Because -- you know -- once emotions get the best of you you get all f**ked up (pardon the word). You start wondering what the hell you're doing stuck in a job when you could be somewhere else. You begin to think if you're wasting your life waking up every morning doing the same things over and over. You get irked by the fact that life is a constant uphill climb to that cliff where the final Spartan kick from the back pushes you to your miserable death. You then suddenly fear for the future and you grow wary of your mortality.

Humanity is circumstantial. And so is everything else. Lives crisscross and intertwine and then separate. Somehow along the way there's always a fork in the road where everybody says goodbye to the people they've grown attached to. Much as I hate it, inevitably, everyone has to bid farewell and it isn't always a Mary Poppins over the rainbow magical exit. Nostalgia and separation anxiety are like fierce lions that rip you apart to shreds, gnawing at your heart.

Do you feel any better about it? No. But you have memories to hang on to, nonetheless. Eventually you'll go on, meet other friends, be happy, then yet again say goodbye. It's a cycle. And the key to self-preservation is to learn that in the end it's only you. Call it selfishness; I call it survival. That's how things are -- learn to deal. Learn to get the most out of everything. Learn to enjoy life as it comes along. The random things. The silly things. The stupid things. Every little happy moment should be seized while they last. They're only good for that particular point in time. Temporary highs have very short shelf lives that's why you should indulge in them while they last.

Life isn't always the best. And it takes a certain degree of insanity to go through it. There are no winners: just people who've learned to dance until the beat stops. So as the song goes, kudos to those who see through the sickness.

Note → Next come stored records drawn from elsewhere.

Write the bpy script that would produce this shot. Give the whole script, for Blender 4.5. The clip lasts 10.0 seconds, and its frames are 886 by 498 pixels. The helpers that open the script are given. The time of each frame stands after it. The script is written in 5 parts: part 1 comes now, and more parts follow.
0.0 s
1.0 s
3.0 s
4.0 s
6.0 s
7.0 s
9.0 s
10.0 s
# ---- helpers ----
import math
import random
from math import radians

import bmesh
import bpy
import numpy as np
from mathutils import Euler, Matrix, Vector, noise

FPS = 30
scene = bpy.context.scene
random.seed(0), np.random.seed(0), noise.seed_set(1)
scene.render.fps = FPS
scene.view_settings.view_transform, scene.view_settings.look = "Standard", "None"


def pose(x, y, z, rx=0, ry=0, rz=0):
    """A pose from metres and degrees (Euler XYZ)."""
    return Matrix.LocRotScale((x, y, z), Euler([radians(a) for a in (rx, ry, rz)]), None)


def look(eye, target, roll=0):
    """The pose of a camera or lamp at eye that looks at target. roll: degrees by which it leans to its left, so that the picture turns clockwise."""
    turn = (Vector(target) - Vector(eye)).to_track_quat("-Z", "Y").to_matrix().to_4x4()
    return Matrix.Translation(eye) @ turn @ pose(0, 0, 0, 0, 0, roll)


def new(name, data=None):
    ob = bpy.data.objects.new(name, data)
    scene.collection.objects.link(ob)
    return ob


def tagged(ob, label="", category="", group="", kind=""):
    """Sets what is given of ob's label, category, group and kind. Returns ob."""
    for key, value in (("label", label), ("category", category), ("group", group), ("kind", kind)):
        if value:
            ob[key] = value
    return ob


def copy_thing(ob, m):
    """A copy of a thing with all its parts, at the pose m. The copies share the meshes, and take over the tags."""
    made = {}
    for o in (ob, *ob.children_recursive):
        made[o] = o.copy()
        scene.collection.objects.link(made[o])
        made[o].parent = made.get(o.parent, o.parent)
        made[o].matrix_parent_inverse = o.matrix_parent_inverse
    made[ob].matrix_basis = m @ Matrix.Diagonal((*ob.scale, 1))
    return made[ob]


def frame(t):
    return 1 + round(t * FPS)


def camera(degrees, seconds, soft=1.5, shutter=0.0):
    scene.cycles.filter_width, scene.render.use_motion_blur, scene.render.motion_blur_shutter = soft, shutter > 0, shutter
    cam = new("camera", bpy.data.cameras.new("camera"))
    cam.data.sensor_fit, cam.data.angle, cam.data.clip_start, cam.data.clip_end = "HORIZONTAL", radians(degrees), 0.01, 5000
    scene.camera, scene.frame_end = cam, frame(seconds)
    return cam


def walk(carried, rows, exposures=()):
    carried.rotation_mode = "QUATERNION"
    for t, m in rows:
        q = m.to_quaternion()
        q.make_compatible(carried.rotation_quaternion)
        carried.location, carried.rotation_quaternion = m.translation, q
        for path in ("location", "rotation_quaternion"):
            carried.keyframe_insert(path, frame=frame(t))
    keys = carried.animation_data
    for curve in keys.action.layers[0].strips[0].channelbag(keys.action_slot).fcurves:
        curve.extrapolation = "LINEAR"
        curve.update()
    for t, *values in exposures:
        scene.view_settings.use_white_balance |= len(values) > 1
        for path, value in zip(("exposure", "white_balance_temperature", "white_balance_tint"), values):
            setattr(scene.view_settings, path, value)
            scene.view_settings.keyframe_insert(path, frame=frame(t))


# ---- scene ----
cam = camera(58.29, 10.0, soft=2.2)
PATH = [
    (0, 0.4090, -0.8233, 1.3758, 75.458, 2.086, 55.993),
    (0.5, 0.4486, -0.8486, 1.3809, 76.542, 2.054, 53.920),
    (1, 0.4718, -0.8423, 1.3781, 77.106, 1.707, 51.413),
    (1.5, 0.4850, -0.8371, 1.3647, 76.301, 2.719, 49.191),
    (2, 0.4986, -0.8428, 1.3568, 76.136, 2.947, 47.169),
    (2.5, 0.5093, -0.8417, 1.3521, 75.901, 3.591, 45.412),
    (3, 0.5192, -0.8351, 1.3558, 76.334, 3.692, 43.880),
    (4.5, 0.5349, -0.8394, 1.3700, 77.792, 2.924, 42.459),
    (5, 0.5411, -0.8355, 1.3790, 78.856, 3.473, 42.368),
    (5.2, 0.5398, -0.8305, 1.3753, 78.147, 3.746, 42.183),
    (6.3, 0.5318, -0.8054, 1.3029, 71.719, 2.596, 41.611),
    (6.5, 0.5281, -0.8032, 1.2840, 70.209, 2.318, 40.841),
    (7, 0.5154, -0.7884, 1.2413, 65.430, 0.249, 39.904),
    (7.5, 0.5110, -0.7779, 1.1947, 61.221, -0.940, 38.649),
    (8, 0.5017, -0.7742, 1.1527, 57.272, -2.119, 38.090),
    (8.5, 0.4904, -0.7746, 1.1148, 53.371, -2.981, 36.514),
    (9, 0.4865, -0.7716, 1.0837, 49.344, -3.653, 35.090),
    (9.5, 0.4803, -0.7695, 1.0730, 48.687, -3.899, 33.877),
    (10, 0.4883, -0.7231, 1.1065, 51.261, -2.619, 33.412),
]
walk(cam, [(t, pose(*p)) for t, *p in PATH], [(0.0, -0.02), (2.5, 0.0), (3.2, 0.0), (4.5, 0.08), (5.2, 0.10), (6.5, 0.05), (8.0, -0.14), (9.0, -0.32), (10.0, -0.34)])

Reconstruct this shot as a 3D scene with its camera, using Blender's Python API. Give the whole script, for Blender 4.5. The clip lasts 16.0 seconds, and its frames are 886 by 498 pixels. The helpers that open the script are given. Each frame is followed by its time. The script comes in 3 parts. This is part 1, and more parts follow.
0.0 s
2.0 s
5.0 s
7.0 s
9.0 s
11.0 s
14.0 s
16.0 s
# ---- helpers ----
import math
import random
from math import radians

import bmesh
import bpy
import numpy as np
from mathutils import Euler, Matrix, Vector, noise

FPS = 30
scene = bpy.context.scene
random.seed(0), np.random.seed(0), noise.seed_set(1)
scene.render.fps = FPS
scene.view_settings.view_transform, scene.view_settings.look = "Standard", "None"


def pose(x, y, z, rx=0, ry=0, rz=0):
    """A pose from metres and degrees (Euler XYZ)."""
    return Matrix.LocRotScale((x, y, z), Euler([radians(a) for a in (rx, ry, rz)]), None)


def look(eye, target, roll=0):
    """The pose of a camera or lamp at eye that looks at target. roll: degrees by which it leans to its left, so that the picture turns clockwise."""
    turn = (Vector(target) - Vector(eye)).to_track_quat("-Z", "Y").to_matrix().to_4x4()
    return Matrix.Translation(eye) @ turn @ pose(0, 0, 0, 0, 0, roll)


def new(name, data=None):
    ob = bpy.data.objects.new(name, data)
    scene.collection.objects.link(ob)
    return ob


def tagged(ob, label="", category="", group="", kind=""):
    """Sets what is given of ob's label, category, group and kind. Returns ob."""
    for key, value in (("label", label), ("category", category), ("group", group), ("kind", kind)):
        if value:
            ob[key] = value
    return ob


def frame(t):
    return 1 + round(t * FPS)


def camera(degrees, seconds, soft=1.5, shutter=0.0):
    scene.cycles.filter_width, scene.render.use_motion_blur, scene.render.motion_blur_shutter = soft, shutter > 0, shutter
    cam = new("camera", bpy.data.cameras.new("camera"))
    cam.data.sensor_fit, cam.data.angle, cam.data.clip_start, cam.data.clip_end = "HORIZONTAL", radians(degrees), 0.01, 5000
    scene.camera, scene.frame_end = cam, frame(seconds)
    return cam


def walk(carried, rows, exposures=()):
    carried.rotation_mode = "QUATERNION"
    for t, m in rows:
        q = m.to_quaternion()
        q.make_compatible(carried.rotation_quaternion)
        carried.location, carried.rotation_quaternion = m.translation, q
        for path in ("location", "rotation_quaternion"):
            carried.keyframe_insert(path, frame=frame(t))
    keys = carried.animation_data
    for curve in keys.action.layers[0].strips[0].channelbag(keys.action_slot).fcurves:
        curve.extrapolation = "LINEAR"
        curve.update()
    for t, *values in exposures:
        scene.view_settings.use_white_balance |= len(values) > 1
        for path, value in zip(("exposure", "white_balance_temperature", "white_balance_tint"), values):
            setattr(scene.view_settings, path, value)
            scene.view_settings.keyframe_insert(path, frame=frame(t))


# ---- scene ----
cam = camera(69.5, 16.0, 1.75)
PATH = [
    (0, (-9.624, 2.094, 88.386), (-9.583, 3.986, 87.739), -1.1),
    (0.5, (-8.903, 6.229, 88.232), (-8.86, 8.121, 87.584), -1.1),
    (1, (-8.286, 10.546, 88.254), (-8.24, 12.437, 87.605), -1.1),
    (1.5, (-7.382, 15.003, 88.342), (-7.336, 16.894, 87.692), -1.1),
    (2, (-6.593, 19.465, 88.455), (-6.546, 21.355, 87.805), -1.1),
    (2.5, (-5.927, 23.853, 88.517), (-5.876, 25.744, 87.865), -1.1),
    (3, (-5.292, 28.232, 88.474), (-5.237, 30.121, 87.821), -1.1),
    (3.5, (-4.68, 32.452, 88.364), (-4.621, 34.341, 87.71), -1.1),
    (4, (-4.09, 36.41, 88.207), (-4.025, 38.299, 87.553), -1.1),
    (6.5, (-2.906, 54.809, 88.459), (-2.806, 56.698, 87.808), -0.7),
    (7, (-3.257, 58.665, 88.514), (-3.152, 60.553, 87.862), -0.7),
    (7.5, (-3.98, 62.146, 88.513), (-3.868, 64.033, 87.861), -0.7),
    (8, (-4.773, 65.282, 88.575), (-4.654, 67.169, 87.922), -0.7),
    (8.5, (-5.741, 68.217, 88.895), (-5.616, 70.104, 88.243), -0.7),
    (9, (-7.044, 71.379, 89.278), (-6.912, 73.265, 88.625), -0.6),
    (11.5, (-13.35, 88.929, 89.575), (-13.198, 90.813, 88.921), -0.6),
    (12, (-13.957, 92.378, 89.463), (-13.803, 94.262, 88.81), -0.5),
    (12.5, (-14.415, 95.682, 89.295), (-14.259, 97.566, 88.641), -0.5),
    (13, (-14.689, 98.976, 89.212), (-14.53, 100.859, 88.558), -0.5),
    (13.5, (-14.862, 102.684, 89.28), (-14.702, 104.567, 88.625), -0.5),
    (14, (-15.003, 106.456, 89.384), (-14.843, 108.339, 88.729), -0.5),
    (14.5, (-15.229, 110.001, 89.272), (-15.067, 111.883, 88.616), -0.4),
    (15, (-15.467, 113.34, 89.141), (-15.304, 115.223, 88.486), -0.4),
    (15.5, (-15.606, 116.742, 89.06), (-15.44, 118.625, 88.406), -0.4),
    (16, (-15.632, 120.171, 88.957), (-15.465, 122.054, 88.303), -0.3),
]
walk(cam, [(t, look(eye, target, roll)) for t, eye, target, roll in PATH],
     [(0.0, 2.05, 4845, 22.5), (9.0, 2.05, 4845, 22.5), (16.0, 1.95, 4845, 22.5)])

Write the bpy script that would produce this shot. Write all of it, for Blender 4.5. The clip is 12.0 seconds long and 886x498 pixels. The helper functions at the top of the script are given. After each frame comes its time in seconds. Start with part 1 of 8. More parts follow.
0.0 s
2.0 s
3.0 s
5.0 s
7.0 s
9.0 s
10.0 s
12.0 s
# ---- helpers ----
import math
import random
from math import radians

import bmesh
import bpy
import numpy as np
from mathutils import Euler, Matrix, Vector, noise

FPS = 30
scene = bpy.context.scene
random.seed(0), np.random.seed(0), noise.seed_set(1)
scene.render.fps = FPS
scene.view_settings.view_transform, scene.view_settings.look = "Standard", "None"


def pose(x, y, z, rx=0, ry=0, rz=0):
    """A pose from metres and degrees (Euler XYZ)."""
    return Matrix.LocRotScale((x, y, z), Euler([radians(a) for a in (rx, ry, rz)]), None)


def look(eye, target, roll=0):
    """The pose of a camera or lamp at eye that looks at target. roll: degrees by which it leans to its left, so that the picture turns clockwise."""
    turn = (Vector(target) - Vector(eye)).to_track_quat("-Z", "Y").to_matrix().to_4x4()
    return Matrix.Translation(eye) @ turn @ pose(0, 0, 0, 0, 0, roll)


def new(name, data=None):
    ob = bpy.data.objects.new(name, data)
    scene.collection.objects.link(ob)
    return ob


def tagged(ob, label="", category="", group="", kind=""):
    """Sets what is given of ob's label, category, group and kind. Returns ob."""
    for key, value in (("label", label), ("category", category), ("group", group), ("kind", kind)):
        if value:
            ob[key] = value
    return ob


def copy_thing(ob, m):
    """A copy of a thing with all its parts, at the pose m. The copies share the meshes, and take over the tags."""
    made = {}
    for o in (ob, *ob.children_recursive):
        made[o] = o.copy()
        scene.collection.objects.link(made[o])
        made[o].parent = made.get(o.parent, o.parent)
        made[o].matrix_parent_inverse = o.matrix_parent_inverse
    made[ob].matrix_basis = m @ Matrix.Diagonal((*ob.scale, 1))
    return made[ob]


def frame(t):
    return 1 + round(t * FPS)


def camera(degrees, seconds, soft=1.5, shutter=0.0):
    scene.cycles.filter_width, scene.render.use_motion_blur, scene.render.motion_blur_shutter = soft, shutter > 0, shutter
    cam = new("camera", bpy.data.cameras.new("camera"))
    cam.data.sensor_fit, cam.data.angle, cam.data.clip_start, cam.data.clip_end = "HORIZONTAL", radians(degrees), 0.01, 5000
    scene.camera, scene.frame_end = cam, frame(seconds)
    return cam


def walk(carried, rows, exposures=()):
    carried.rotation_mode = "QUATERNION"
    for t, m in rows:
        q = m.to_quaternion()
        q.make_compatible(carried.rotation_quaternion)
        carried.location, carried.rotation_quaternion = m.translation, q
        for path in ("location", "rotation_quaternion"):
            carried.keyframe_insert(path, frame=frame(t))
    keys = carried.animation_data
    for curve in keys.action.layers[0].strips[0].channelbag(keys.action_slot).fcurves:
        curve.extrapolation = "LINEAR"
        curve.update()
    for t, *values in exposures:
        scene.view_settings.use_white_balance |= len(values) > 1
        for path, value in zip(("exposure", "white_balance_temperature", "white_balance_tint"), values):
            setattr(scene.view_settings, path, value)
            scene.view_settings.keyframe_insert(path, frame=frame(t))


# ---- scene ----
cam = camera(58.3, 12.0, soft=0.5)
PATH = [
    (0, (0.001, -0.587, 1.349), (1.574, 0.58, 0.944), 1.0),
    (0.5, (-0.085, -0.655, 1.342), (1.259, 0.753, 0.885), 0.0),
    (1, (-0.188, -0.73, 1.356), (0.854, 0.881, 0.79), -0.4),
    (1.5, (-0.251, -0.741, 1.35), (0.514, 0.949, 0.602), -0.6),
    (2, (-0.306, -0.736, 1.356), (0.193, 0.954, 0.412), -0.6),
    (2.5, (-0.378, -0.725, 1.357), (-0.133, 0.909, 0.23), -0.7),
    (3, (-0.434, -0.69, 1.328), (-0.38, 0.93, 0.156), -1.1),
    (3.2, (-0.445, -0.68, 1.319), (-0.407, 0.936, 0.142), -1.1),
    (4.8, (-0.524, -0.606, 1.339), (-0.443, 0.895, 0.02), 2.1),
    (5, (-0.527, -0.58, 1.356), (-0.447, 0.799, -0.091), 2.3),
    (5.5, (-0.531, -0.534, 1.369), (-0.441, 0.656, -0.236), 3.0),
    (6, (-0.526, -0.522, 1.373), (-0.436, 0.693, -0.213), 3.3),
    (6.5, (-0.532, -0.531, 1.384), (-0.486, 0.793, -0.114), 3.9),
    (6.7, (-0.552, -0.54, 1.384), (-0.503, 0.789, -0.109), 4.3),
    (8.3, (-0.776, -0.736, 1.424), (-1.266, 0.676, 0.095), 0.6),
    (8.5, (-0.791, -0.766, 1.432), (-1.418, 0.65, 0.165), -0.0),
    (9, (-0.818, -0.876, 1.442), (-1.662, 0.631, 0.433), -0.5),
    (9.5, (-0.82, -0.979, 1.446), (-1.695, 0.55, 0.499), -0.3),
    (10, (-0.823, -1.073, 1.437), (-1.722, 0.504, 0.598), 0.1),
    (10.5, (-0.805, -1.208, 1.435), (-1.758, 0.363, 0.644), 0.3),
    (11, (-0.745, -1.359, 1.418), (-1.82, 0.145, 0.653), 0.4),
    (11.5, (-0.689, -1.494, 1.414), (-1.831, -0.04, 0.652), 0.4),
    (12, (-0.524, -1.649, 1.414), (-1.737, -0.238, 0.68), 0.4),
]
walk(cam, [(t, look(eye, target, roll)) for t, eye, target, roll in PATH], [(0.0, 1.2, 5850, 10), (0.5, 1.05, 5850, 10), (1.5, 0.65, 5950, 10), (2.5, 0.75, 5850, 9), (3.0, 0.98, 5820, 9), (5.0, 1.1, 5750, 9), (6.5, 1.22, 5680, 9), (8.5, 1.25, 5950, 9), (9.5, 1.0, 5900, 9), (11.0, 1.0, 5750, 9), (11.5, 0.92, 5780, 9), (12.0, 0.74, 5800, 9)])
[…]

(Thank you to the people who've danced and who continue to dance with me -- a special shout-out to Master Che Caparas. You just wait, I'm gonna be a great dancer!)

Sunday, February 21, 2010

Sturm und Drang

Do not – I repeat, do not – tell me that it is my fault. There’s a speck of dust in my eye, I’m not crying – it’s just a speck of dust – this speck of dust called history, called memories you blew my way, I can’t seem to wipe it, I’m trying, it’s stuck, I don’t want to let go. I am ancient like that, a living fossil, stubborn and unmoving, time is the tide that washes me away fragment by fragment, soul and body, defeated but proud but defeated still, clinging to the fabric slowly unweaving, all that was is gone, and you go and I stay and I say goodbye standing atop a hill waving for you to come back but you disappear like a thread in the eye of a needle, you’ve moved on, they’ve moved on, everyone has moved on. The wind has blown, the ship has set, the ocean becomes blue beyond the curve of the horizon where a sunset turns the world aflame. The earth turns. The universe expands, and stretches into the nether-regions but I am here at the middle waiting for everything to collapse and come rushing back to where it once were, in my arms where we will all find the calm after this storm.